Yarde’s world title bid provoked thousands of words and countless hours of debate.
Although many felt that the Londoner was way too inexperienced to compete at the highest level, he attracted a sizeable amount of support from those who felt his youth, power and enthusiasm would enable him to thrive in world class. Yarde struggled to gain a foothold in the fight but maintained his belief and although he eventually ran out of gas and was stopped in the eleventh round, he came within a punch or two of producing a miraculous turnaround when a spectacular, accurate assault had Kovalev out on his feet during a thrilling eighth.
The debate continues. The same pre-fight critics say his lack of experience was exposed. Others say he showed his quality. Who does Yarde think is right?
“Both. Like I said, I don’t worry what other people think. What I did do was prove to myself that I can fight in world class. Did I have the capability of beating Kovalev? Absolutely. Yes,” he said.
“I went through a mixture of emotions. I’ve never been in a situation like that at all and the reality of it all hit me when I was in Russia. Before I set off out there I was convinced I was going to go over there and win and knock him out. I’m a strong believer that if you believe something enough you can make it happen. Even when I saw Kovalev I was still confident that I was going to beat him.
“It was actually during the National anthems [it hit me]. I looked around and saw people like Roy Jones and realised that these were the moments I’d been dreaming about. This is it. Wow. That’s when the jitters started. it didn’t overwhelm me though. I think I put in a good performance. It wasn’t good enough though.”
Kovalev is one of the most accomplished fighters of the past decade and makes few mistakes. For all Yarde’s dominance at lower levels, he had to work hard to force any kind of mistake or opening. A world class fighter must have qualities that are buried deep within and can’t be neatly cut into a glossy highlight package. The fighter themselves can’t be certain they possess them until they are dragged to the surface.

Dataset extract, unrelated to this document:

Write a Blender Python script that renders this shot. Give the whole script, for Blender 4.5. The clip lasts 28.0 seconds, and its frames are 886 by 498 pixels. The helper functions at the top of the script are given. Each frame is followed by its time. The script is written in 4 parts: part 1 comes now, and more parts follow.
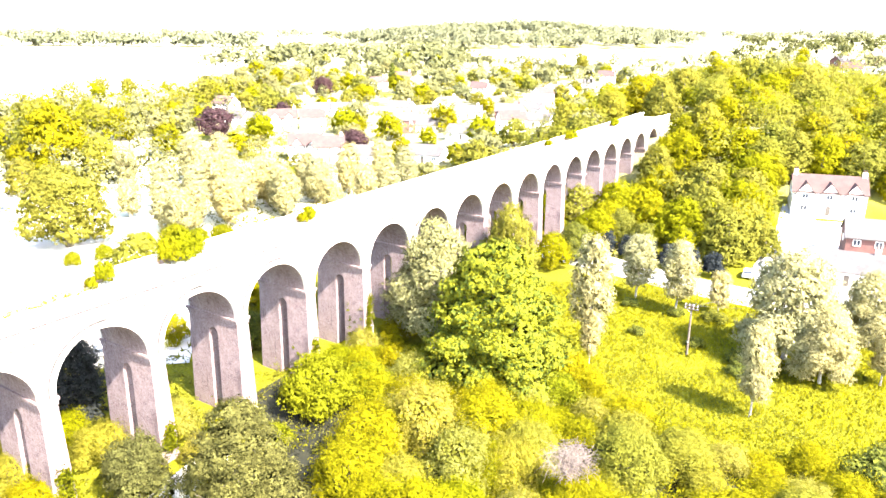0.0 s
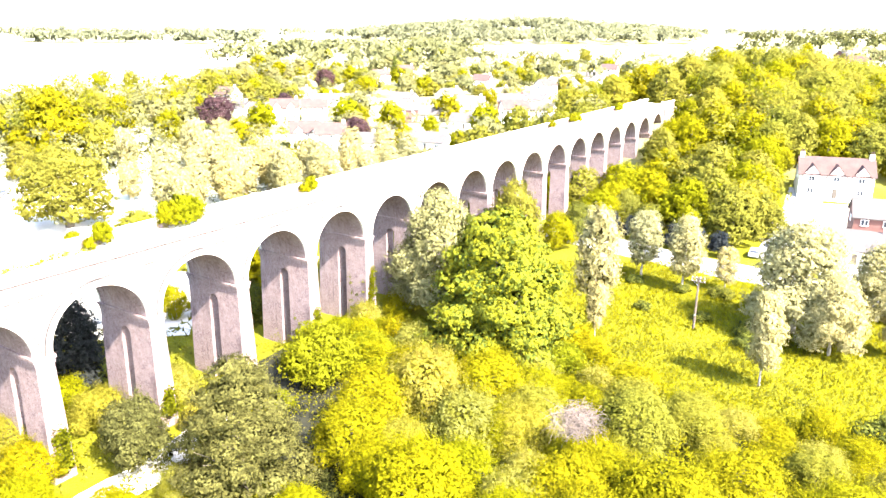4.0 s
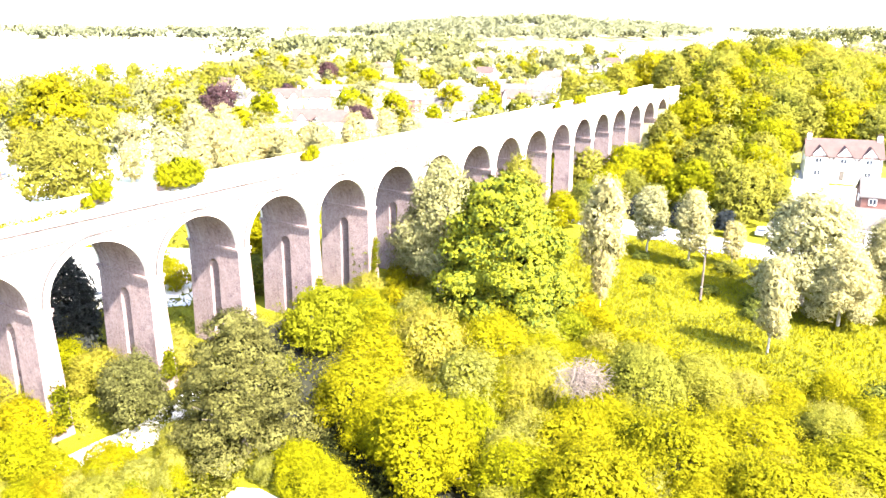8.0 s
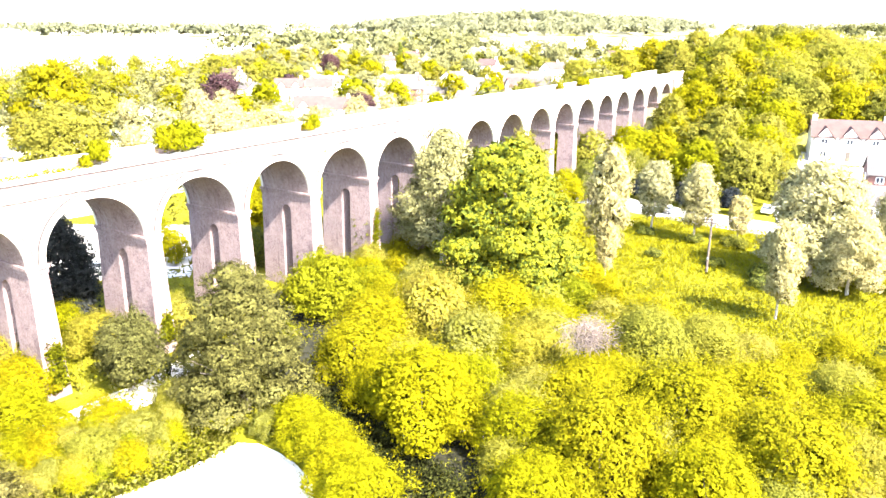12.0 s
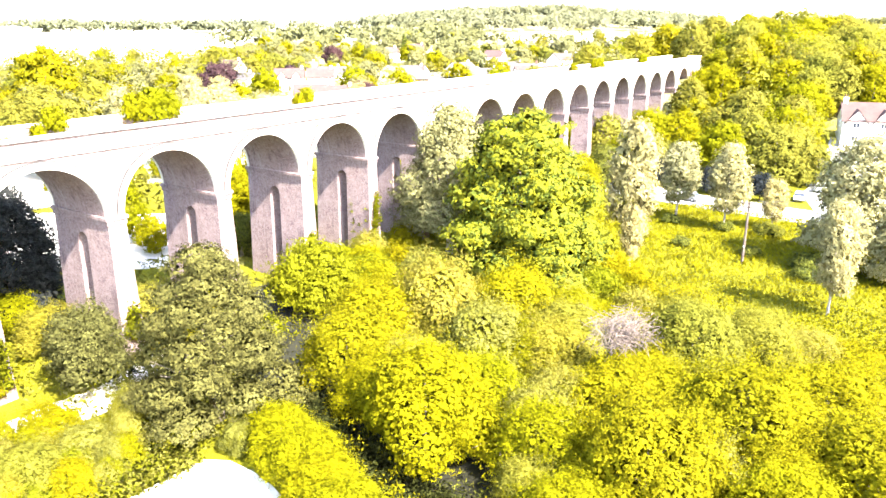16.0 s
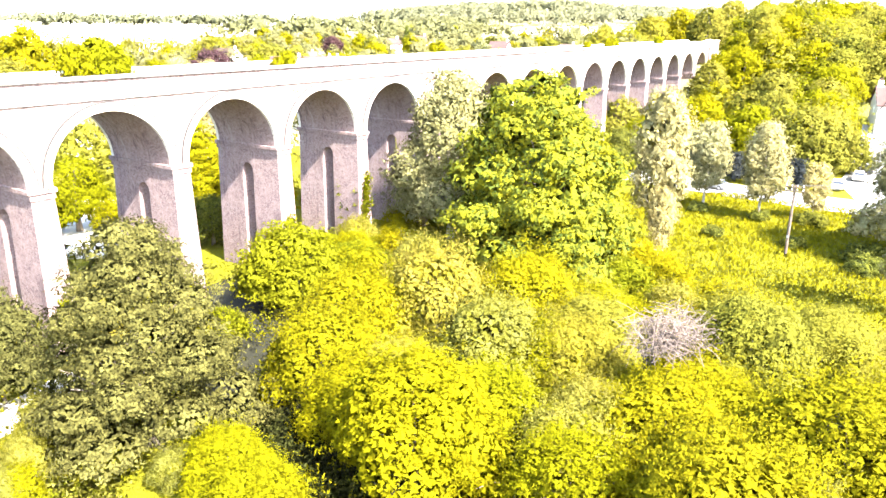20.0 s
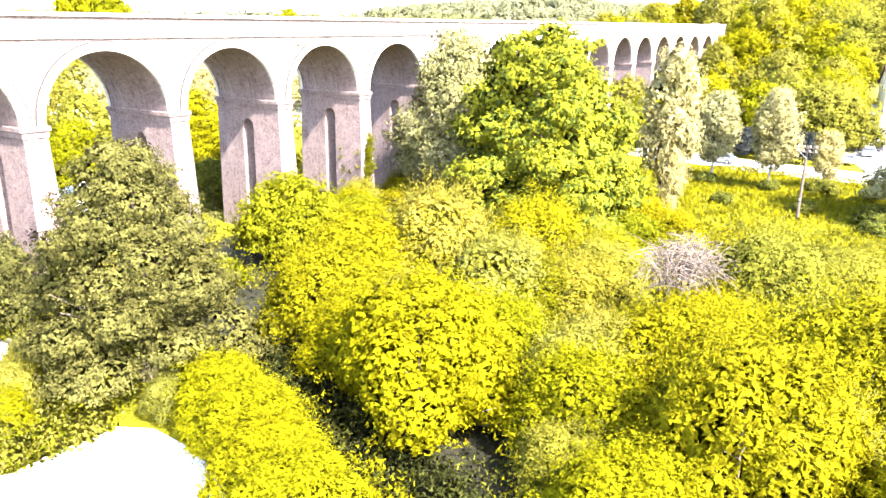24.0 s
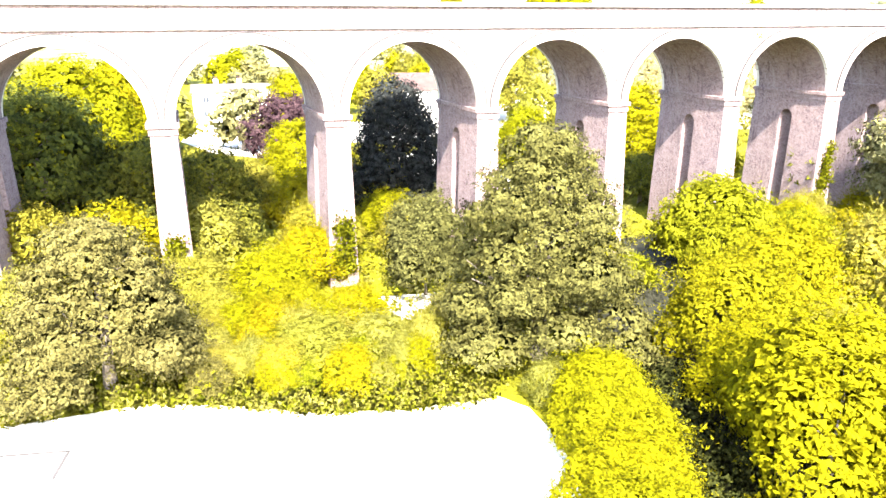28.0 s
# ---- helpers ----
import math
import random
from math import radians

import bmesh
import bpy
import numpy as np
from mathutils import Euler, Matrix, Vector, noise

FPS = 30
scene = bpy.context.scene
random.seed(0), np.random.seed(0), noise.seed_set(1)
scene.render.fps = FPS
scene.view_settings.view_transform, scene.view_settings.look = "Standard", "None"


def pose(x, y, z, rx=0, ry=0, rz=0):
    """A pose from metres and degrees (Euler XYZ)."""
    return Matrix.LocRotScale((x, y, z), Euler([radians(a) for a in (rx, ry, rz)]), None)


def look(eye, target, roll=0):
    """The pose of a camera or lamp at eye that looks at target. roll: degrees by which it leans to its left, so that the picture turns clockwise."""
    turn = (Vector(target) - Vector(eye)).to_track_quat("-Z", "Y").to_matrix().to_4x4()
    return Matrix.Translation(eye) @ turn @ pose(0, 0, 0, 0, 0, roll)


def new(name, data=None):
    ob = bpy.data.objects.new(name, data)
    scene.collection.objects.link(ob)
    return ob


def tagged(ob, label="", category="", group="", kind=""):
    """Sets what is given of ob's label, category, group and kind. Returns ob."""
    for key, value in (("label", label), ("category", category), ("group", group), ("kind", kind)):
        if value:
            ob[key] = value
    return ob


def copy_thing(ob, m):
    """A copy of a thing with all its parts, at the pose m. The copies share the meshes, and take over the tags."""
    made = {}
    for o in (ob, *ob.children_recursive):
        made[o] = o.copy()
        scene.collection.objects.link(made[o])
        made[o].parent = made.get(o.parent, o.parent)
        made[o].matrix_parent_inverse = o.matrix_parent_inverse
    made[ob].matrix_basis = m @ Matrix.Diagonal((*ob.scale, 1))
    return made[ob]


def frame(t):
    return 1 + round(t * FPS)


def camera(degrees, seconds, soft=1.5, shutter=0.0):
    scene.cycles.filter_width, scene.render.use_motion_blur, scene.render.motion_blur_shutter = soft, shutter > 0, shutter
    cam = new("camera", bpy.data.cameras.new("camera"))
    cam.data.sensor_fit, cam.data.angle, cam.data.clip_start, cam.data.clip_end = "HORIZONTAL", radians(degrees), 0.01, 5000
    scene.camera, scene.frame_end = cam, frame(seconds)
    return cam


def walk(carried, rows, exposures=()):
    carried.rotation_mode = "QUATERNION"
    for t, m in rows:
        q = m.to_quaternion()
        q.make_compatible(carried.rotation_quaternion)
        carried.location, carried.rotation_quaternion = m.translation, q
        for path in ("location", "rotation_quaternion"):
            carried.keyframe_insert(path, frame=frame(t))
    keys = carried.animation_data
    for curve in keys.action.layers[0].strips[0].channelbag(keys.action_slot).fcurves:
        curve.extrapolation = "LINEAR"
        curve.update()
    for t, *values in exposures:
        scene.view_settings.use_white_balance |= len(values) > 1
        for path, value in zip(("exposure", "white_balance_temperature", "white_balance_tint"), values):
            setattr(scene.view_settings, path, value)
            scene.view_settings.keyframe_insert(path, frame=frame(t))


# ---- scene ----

Rather than meekly accepting defeat and deciding to to make it to the final bell safely, Yarde kept trying to win. It sounds like a basic requirement but it is far easier said than done when you are thousands of miles from home and losing rounds to a modern great.
Yarde possesses the raw ability to compete to world level. Now he knows what it takes to succeed.
“I absolutely believed that the only way I was going to beat him was by knockout. I wholeheartedly believe that. He or other people might be offended by that but that’s what I believed and when I set my focus on something I get determined to achieve it.
“In the sixth, you saw my tempo change. I stepped it up and when I landed I went for it. If I was in that situation again but the odds were slightly more in my favour, I might have gone about it in a different way and not rushed in the moment I had him hurt.
“Look at Canelo against Amir Khan. He was losing the rounds but didn’t rush and took his time. Even against Floyd Mayweather when he was losing the fight, he didn’t become reckless. He knew what he had to learn. I exerted myself too much and that’s not smart.
“When I think about it, I’m happier with that outcome because I know I gave my all and I don’t wonder if I could have done more. I prefer that than going the distance and them just letting them announce him the winner on points.”